I like the idea of thinking about Tasks in terms of their "execution graph" to define equivalence. The execution graph for a task using parallel ap would not match the execution graph using ap as derived from chain, thus breaking the law of derivation (as I'll call it for now):

If a data type provides a method which could be derived, its behaviour must be equivalent to that of the derivation (or derivations). -- fantasy land derivations

The way I see it, this law defines a relation between a "child" algebra and its "parent". Eg, Monad is a "child" of Applicative (ref), in that all values with Monad instances must also have Applicative instances. But through the law of derivation, Applicative is also a "child" of Monad, in that its behaviour is defined in terms of Monad.

I've recently been using an example to defend sequential ap behaviour, keeping this relationship in mind. It uses this piece of code:

discard :: a -> b -> b
createDatabase :: String -> Task Error a
insertRecord :: String -> Object -> Task Error Object

createDatabase ('users') .chain (_ => insertRecord ('users') ({name: 'bob'}))

The code above uses a monadic Task type to encode a sequential program.
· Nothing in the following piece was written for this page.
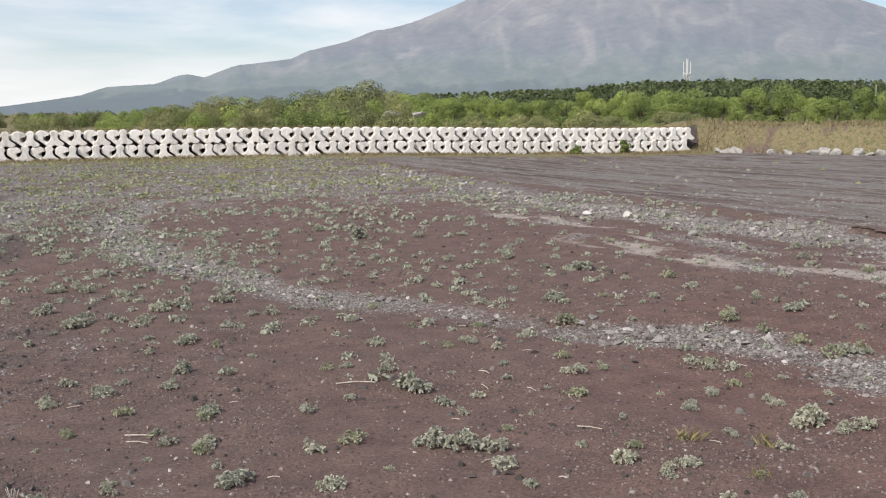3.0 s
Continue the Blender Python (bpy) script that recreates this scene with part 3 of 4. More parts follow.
def crown(rng, n, lumps, radius, height, size, low=0.25, jitter=0.15, cone=False):
    """Leaves of a crown on many lumps, with gaps between them; its foot is at z = 0."""
    k = np.arange(lumps)
    zc = low * height + (1 - low) * height * rng.uniform(0.05, 0.92, lumps)
    rel = (zc / height - low) / (1 - low)
    prof = (1 - rel) ** 0.8 if cone else np.sqrt(np.clip(1 - (1.7 * rel - 0.75) ** 2, 0.05, 1))
    ang, rad = rng.uniform(0, 2 * np.pi, lumps), np.sqrt(rng.uniform(0.05, 1, lumps)) * radius * prof * 0.82
    c = np.stack([np.cos(ang) * rad, np.sin(ang) * rad, zc], 1)
    lr = rng.uniform(0.26, 0.52, lumps) * radius * (0.5 if cone else 1.0)
    pick = rng.choice(k, n, p=lr**2 / (lr**2).sum())
    d = rng.normal(size=(n, 3))
    d[:, 2] += 0.35
    d /= np.linalg.norm(d, axis=1, keepdims=True)
    p = c[pick] + d * lr[pick, None] * rng.uniform(0.8, 1.06, (n, 1)) * np.array([1, 1, 0.85])
    p[:, 2] = np.maximum(p[:, 2], 0.05 * height)
    nrm = d + rng.normal(scale=jitter, size=(n, 3))
    nrm /= np.linalg.norm(nrm, axis=1, keepdims=True)
    return leaf_quads(rng, p, nrm, size), c


def limbs_bmesh(rng, height, tips, thick):
    """A tapered trunk that bends a little, with limbs out to some of the crown's lumps."""
    bm = bmesh.new()

    def tube(a, b, ra, rb, sides=6):
        ax = (b - a).normalized()
        q = ax.to_track_quat("Z", "Y")
        rings = []
        for p, r in ((a, ra), ((a + b) / 2 + Vector((rng.uniform(-1, 1), rng.uniform(-1, 1), 0)) * ra, (ra + rb) / 2), (b, rb)):
            rings.append([bm.verts.new(p + q @ Vector((r * math.cos(2 * math.pi * k / sides), r * math.sin(2 * math.pi * k / sides), 0))) for k in range(sides)])
        for r0, r1 in zip(rings, rings[1:]):
            for k in range(sides):
                bm.faces.new((r0[k], r0[(k + 1) % sides], r1[(k + 1) % sides], r1[k]))

    top = Vector((rng.uniform(-0.1, 0.1) * height, rng.uniform(-0.1, 0.1) * height, height * 0.55))
    tube(Vector((0, 0, -0.1)), top, thick, thick * 0.5)
    for t in tips[:7]:
        start = top * rng.uniform(0.45, 1.0)
        tube(start, Vector(t), thick * 0.42, thick * 0.12, 5)
    return bm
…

Knowing that it's monadic, and knowing the relationship between Monad and Applicative, the following program must be equivalent to the prior:

createDatabase ('users') .map (discard) .ap (insertRecord ('users') ({name: 'bob'}))
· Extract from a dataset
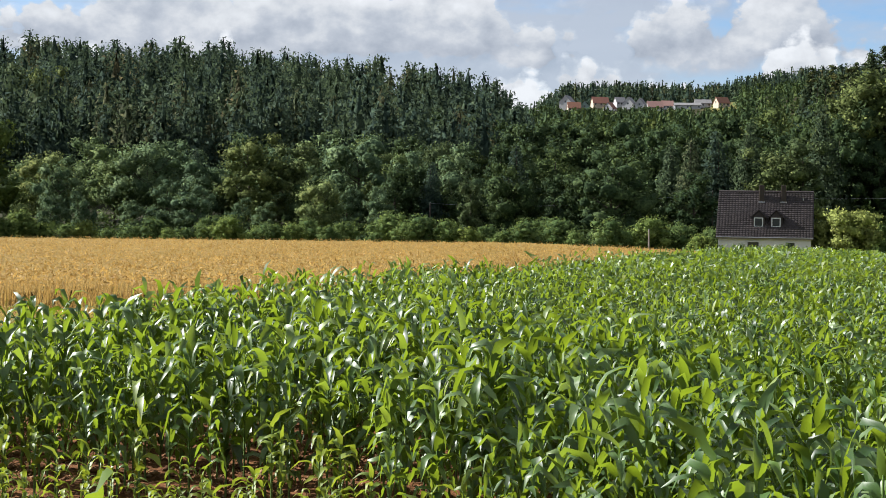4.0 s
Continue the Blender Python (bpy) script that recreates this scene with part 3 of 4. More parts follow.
def build_belt():
    """Broad-leaved trees along the stream, one by one."""
    rng = np.random.default_rng(5)
    label, group = "leafy grey green tree in the belt below the forest", "trees of the stream belt"
    light = [broad_tree(100 + i, 10, w, 4600, 0.27, low, alder_leaf, lobes, full, name="broad_tree", label=label, group=group) for i, (w, low, lobes, full) in enumerate([(8.0, 0.03, 14, 0.8), (6.6, 0.03, 12, 0.9), (9.0, 0.0, 17, 0.8), (6.0, 0.02, 13, 1.0)])]
    spots = row_of(rng, -7.6, 21, 1.5, 140, 158, [(-8, 1.2), (9, 1.5), (12, 1.6), (21, 1.6)], 0.6, 1.1)
    spots += row_of(rng, -8, 24, 0.95, 168, 194, [(-8, 2.5), (0, 2.85), (8, 3.1), (14, 3.3), (20, 3.6), (24, 3.6)], 0.76, 1.05)
    rng.shuffle(spots)
    scatter_things(light, spots, rng, 10)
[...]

However, if ap were to break the derivation law and execute these two Tasks in parallel, the program would be unstable. The users database often would not yet exists before attempting to insert Bob into it.

The benefit we get out of using these strictly defined algebras, is that we can create reliable general abstractions. We should be able, for example, to create a general abstraction that uses the Applicative instance, but restricts the input to have Monad instance so that we can rely on "sequential" behaviour.